Colorado Governor Jared Polis (pictured) has said he will “strongly consider” commuting the death sentences of the three men on the state’s death row if the state abolishes the death penalty. In a February 7, 2019 interview on Colorado Public Radio, Polis told Colorado Matters host Ryan Warner, “if the legislature sends us a bill to eliminate the death penalty in Colorado, I would sign that bill … [and] I would certainly take that as a strong indication that those who are currently on death row should have their sentences commuted to life in prison.” Polis, who voiced his opposition to the death penalty during his 2018 campaign for governor, reiterated his views during the Colorado Matters interview. “I think it’s not cost effective, I think it’s not an effective deterrent,” he said. “If the State Republicans and Democrats were to say, and I were to sign a bill that said we no longer have the death penalty in Colorado, whether it's formally in the bill or not,” the Governor said, “then I would strongly consider making sure that penalty that is no longer on the books in Colorado is not carried out for anybody who's in that process.”

Colorado’s previous governor, John Hickenlooper, imposed a moratorium on executions in 2013. Hickenlooper said he initially had supported the death penalty, but changed his views when he learned more about the issue: “My whole life I was in favor of the death penalty. But then you get all this information: it costs 10 times, maybe 15 times more money to execute someone than to put someone in prison for life without parole. There’s no deterrence to having capital punishment. And I don’t know about you, but when I get new facts, I’ll change my opinion. I didn’t know all of this stuff.” Former prosecutor and state representative Doug Friednash, who sponsored a bill to expand Colorado’s death penalty to include multiple murders committed during a single criminal episode, has undergone a similar evolution. In a February 1 op-ed in the The Denver Post, Friednash called on the legislature to repeal its capital punishment law. “Twenty-five years ago, as a freshman House Democrat, I sponsored legislation to expand the death penalty,” Friednash wrote. “I was wrong.” The law he supported was used to prosecute James Holmes, who killed 12 people in a shooting at an Aurora movie theater in 2012, and Dexter Lewis, who stabbed five people to death in a Denver bar. Juries sentenced both to life. Holmes’ case, he says, illustrates some of the problems with the death penalty – the law failed to deter Holmes and his capital trial, which resulted in a life sentence, cost taxpayers approximately $5 million. Holmes was tried in Colorado’s 18th Judicial District, where defendants are "four times more likely to face a death prosecution than elsewhere in the state.” All three of the state’s death-row prisoners are Black men who were tried in that district. Friednash concludes, “It’s time to close this chapter in Colorado’s history books. The Colorado legislature should abolish the death penalty this session. And then Gov. Jared Polis should commute the death sentences of our three death-row inmates to life without the possibility of parole.”

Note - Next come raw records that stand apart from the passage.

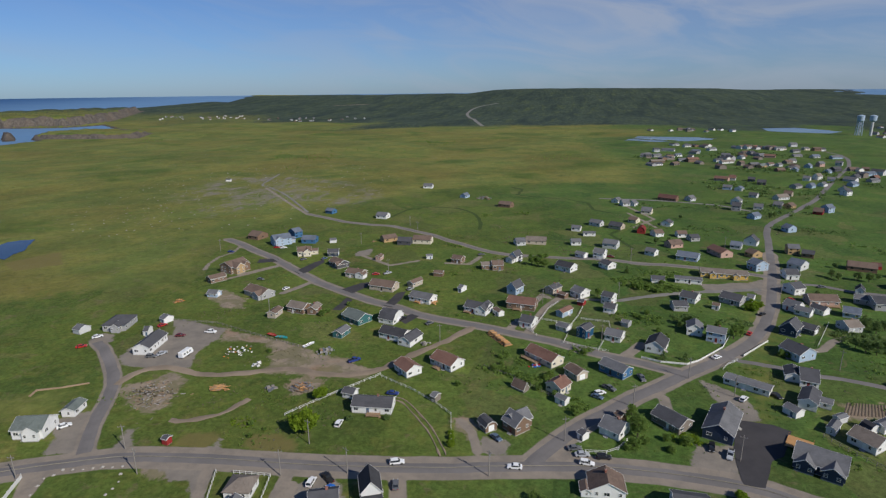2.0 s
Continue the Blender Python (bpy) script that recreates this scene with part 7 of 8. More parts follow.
# cars on the road and in the yards (front at the second place)
vehicle("estate_car", "white", -46.5, 144.1, 20, "on the asphalt road")
vehicle("saloon_car", "white", -11.0, 148.8, -176, "on the asphalt road")
vehicle("estate_car", "white", 10.3, 154.8, -4, "parked beside the road")
vehicle("saloon_car", "silver", 9.0, 158.9, 12, "parked beside the road")
vehicle("saloon_car", "grey", 6.7, 161.7, 16, "parked beside the road")
vehicle("estate_car", "black", 15.5, 158.8, 8, "parked beside the road")
vehicle("saloon_car", "steelblue", -18.3, 162.6, -42)
vehicle("estate_car", "black", 49.0, 170.4, -103)
vehicle("pickup_truck", "silver", 53.7, 167.5, -110)
vehicle("estate_car", "white", 67.1, 203.8, 55, "parked on a gravel yard")
vehicle("saloon_car", "white", 65.6, 237.8, 40, "on the asphalt road")
vehicle("saloon_car", "black", 79.5, 208.5, -67)
vehicle("saloon_car", "red", 86.1, 266.5, 60, "on the asphalt road")
vehicle("estate_car", "white", 16.2, 198.4, 30)
vehicle("pickup_truck", "grey", 19.7, 202.6, -34)
vehicle("saloon_car", "steelblue", 15.1, 195.3, -27)
vehicle("pickup_truck", "grey", 32.6, 213.2, -74)
vehicle("pickup_truck", "black", 124.5, 219.6, -65)
vehicle("saloon_car", "black", 99.1, 292.9, 45, "on the asphalt road")
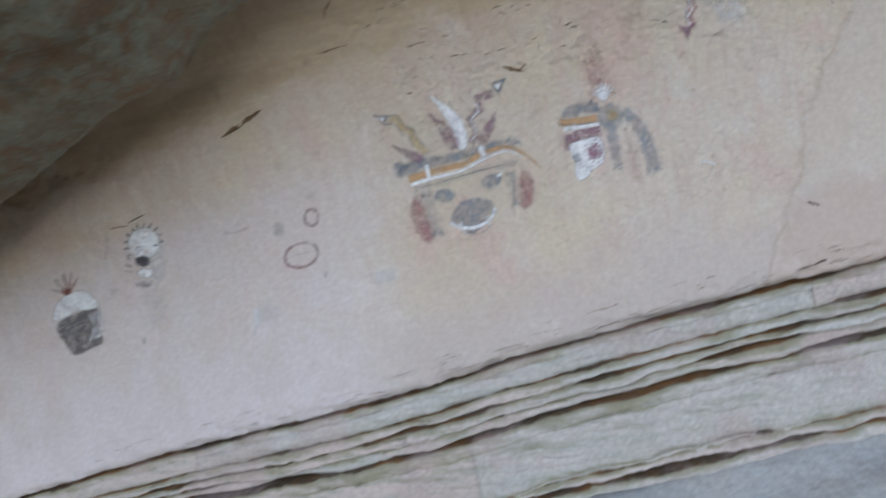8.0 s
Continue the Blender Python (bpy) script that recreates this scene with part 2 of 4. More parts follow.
def pigment(name, colour, cover=1.0, grain=1.0, spread=0.22):
    """Mineral paint worn thin: it thins out at its edge and in the pits of the rock."""
    g = Graph(name, 0.92)
    fade = g.tree.nodes.new("ShaderNodeAttribute")
    fade.attribute_name = "fade"
    fine, mid, speck = g.noise(48, 7, 0.75), g.noise(13, 6, 0.6), g.noise(190, 3, 0.6)
    tint = g.mix(g.smooth(mid, 0.3, 0.7), tuple(c * (1 - spread) for c in colour), tuple(min(0.85, c * (1 + spread)) for c in colour))
    tint = g.mix(g.smooth(fine, 0.3, 0.7, (0.3, 0)), tint, tuple(c * 0.65 for c in colour))
    wear = g.math("ADD", g.math("SUBTRACT", fine, 0.5), g.math("MULTIPLY", g.math("SUBTRACT", mid, 0.5), 0.5))
    wear = g.math("MULTIPLY", g.math("ADD", wear, g.math("MULTIPLY", g.math("SUBTRACT", speck, 0.5), 0.8)), 1.5 * grain)
    amount = g.math("ADD", g.math("MULTIPLY", fade.outputs["Fac"], 0.62 + 0.34 * cover), wear)
    alpha = g.smooth(amount, 0.22, 1.12, (0.0, min(0.97, 0.16 + 0.84 * cover)))
    g.put(g.shader.inputs["Alpha"], alpha)
    return g.done(tint, g.bump(fine, 0.3, 0.004, g.bump(g.noise(26, 4, 0.55, g.scaled(1.5, 1.5, 1.0)), 0.6, 0.02)))


WALL, SLAB, BROW, LICHEN, BED = wall_material(), slab_material(), brow_material(), lichen_material(), bed_material()
def nook_material():
    g = Graph("ochre_stained_rock", 0.93)
    mid, fine = g.noise(10, 8, 0.68, None, 0.5), g.noise(70, 5, 0.7)
    colour = g.mix(g.smooth(mid, 0.38, 0.6), (0.44, 0.35, 0.245), (0.55, 0.51, 0.43))
    colour = g.mix(g.smooth(g.noise(7, 6, 0.6, g.scaled(1.6, 1, 0.8, (0, 0.7, 0))), 0.58, 0.66, (0, 0.85)), colour, (0.48, 0.25, 0.07))
    colour = g.mix(g.smooth(fine, 0.35, 0.7, (0.5, 0)), colour, (0.12, 0.095, 0.07))
    return g.done(colour, g.bump(fine, 0.5, 0.006, g.bump(mid, 0.9, 0.04)))


NOOK = nook_material()
# rust brown, darkened in colour so that the open gaps look shaded
DARK = plain_rock("rusty_shade_rock", (0.03, 0.019, 0.01), (0.15, 0.068, 0.02), 5)
# near-black brown stands in for the shade under the slab
HOLLOW = plain_rock("shade_brown_hollow_rock", (0.03, 0.021, 0.014), (0.10, 0.072, 0.045), 6)
SHELF = plain_rock("blue_grey_shelf_rock", (0.61, 0.63, 0.63), (0.54, 0.54, 0.51), 5)
EARTH = plain_rock("sandy_earth", (0.34, 0.27, 0.19), (0.28, 0.22, 0.15), 3)
CRACK = plain_rock("open_crack", (0.045, 0.03, 0.02), (0.07, 0.05, 0.03), 30)
CHIP = plain_rock("broken_ochre_flake", (0.15, 0.10, 0.055), (0.24, 0.16, 0.09), 30)
SEAM = plain_rock("rusty_bedding_seam", (0.30, 0.21, 0.13), (0.36, 0.26, 0.17), 20)
P = {
    "navy": pigment("navy_pigment", (0.13, 0.16, 0.215), 0.84, 1.5),
    "cream": pigment("cream_pigment", (0.66, 0.625, 0.56), 0.85, 0.7),
    "orange": pigment("orange_pigment", (0.58, 0.42, 0.295), 0.7, 0.7),
    "amber": pigment("amber_pigment", (0.54, 0.34, 0.17), 0.75, 0.9),
    "yellow": pigment("yellow_pigment", (0.56, 0.45, 0.25), 0.58, 0.9),
    "straw": pigment("thin_straw_pigment", (0.46, 0.36, 0.22), 0.08, 0.9),
    "maroon": pigment("maroon_pigment", (0.275, 0.15, 0.20), 0.66, 1.4),
    "red": pigment("dull_red_pigment", (0.28, 0.125, 0.105), 0.7, 1.1),
    "brick": pigment("faded_brick_pigment", (0.34, 0.165, 0.175), 0.58, 1.2),
    "rust": pigment("rust_pigment", (0.40, 0.235, 0.135), 0.8, 0.9),
    "dots": pigment("stippled_rust_pigment", (0.34, 0.18, 0.11), 0.5, 2.2),
    "pink": pigment("faded_rose_pigment", (0.42, 0.245, 0.235), 0.2, 1.0),
    "slate": pigment("slate_grey_pigment", (0.245, 0.27, 0.31), 0.58, 1.2),
    "mist": pigment("thin_grey_pigment", (0.35, 0.37, 0.375), 0.32, 1.0),
    "lilac": pigment("thin_lilac_pigment", (0.31, 0.29, 0.36), 0.14, 1.0),
    "breath": pigment("vanishing_grey_pigment", (0.36, 0.34, 0.37), 0.02, 0.8),
    "mauve": pigment("mauve_pigment", (0.29, 0.19, 0.235), 0.58, 1.2),
    "plum": pigment("grey_plum_pigment", (0.245, 0.225, 0.27), 0.55, 1.2),
    "ash": pigment("blue_ash_pigment", (0.30, 0.325, 0.36), 0.52, 1.1),
    "smoke": pigment("smoke_grey_pigment", (0.20, 0.20, 0.235), 0.6, 1.2),
    "stain": pigment("rusty_brown_stain", (0.34, 0.225, 0.14), 0.06, 1.1),
    "stain_thin": pigment("thin_rusty_stain", (0.36, 0.22, 0.14), 0.08, 1.1),
    "salt": pigment("pale_salt_crust", (0.57, 0.53, 0.46), 0.12, 1.2, 0.1),
    "white": pigment("white_pigment", (0.78, 0.80, 0.82), 0.97, 0.8, 0.06),
    "chalk": pigment("thin_chalk_pigment", (0.70, 0.70, 0.69), 0.22, 0.9, 0.1),
    "veil": pigment("worn_white_pigment", (0.73, 0.73, 0.73), 0.45, 1.0, 0.1),
    "black": pigment("black_pigment", (0.065, 0.065, 0.075), 0.95, 0.9),
    "coal": pigment("worn_charcoal_pigment", (0.135, 0.13, 0.135), 0.75, 1.15),
    "brown": pigment("brown_pigment", (0.22, 0.17, 0.125), 0.75, 0.9),
}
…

In a February 9 editorial, the Boulder Daily Camera also urged the legislature to abolish the death penalty. Citing the lack of deterrent effect and the high cost of capital punishment, the paper wrote: “If the worth of a public policy is its ability to achieve policy objectives, then capital punishment is a failure.” The editorial also noted “great economic, geographic, and racial disparities” in Colorado’s imposition of the death penalty. “The location of the county line in relation to a crime,” it said, “should not determine whether a defendant lives or dies, and neither should the skin color of the accused.” And in conclusion, it pointed to former Governor Bill Ritter’s 2011 posthumous pardon of Joe Arridy, who was wrongfully executed by Colorado in 1939 despite what Ritter called “an overwhelming body of evidence” that Arridy was innocent. “The state-sanctioned killing of an innocent person is more morally repugnant than the execution of a guilty one could be morally just,” the editorial board wrote. “For this reason alone — given that innocent people almost certainly die under a regime of capital punishment — Colorado should abolish the death penalty.”